In the entries that follow, count each line containing "recreates" and state the total, nothing more.

--- BEGIN ---

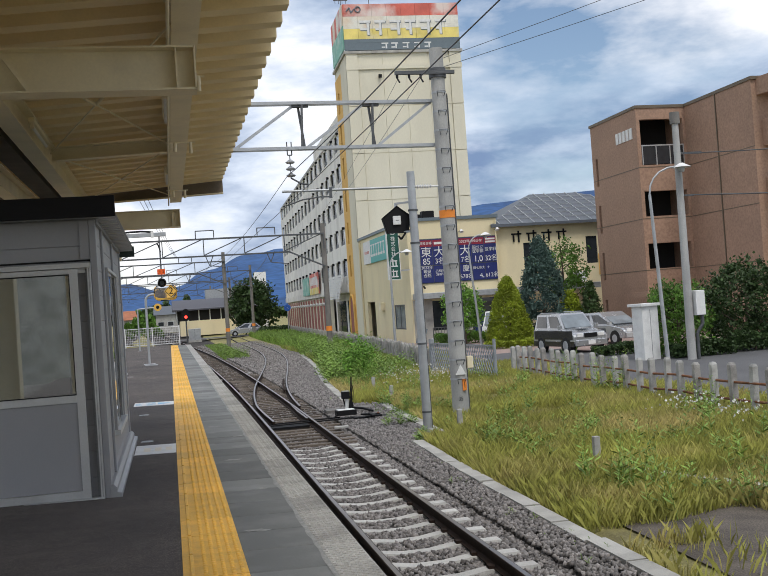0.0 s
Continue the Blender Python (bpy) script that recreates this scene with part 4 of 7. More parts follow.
# The long block: local x runs along its window front away from the station, local -y faces the track.
blk = thing("apartment_block", "long dirty-white apartment block with an orange stair column", "building", (15.25, 79.2, GZ), rz=90 - 1.9)
L0, L1 = 7.0, 76.0
NB = 16
BW = (L1 - L0 - 1.2) / NB
holes = []
floors = [5.35 + 2.78 * k for k in range(5)]
for b in range(NB):
    for k, fz in enumerate(floors):
        x = L0 + 0.6 + b * BW
        holes.append((x + 0.35, x + 0.35 + BW * 0.66, fz, fz + 1.45))
wall = holed_wall(M(), L0, L1, 4.3, 18.2, 0.0, 0.12, holes)
part("front_wall", wall, WALL_WHITE, blk)
part("parapet", M().box(L0, L0 + 4.75 * BW, -0.02, 0.3, 18.2, 19.4).box(L0, L0 + 4.75 * BW, 0.3, 11, 19.2, 19.4), WALL_WHITE, blk)
part("roof_slab", M().box(L0, L1, 0.0, 11, 18.2, 18.45), CONC, blk)
part("side_wall", M().box(L1 - 0.3, L1, 0.3, 11, 0, 18.2).box(L0 + 0.3, L1 - 0.3, 10.7, 11, 0, 18.2), WALL_WHITE, blk)
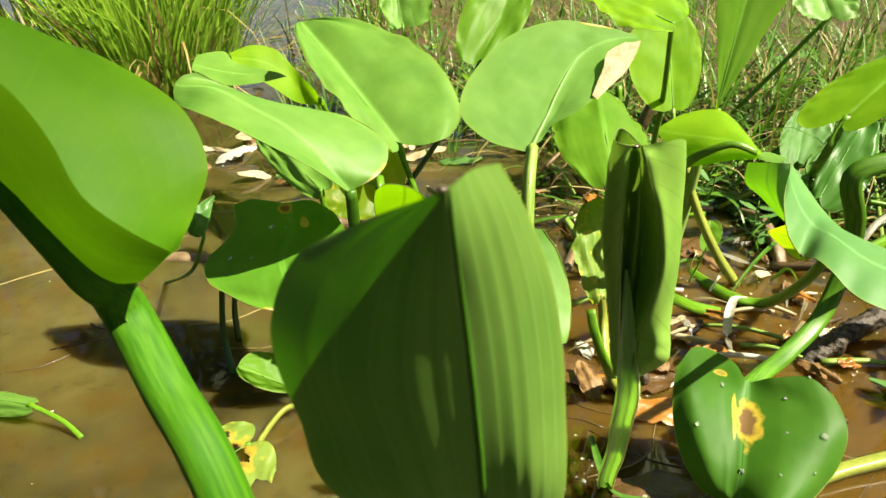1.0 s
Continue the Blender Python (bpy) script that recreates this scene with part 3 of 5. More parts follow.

--- END ---

Written answer:
2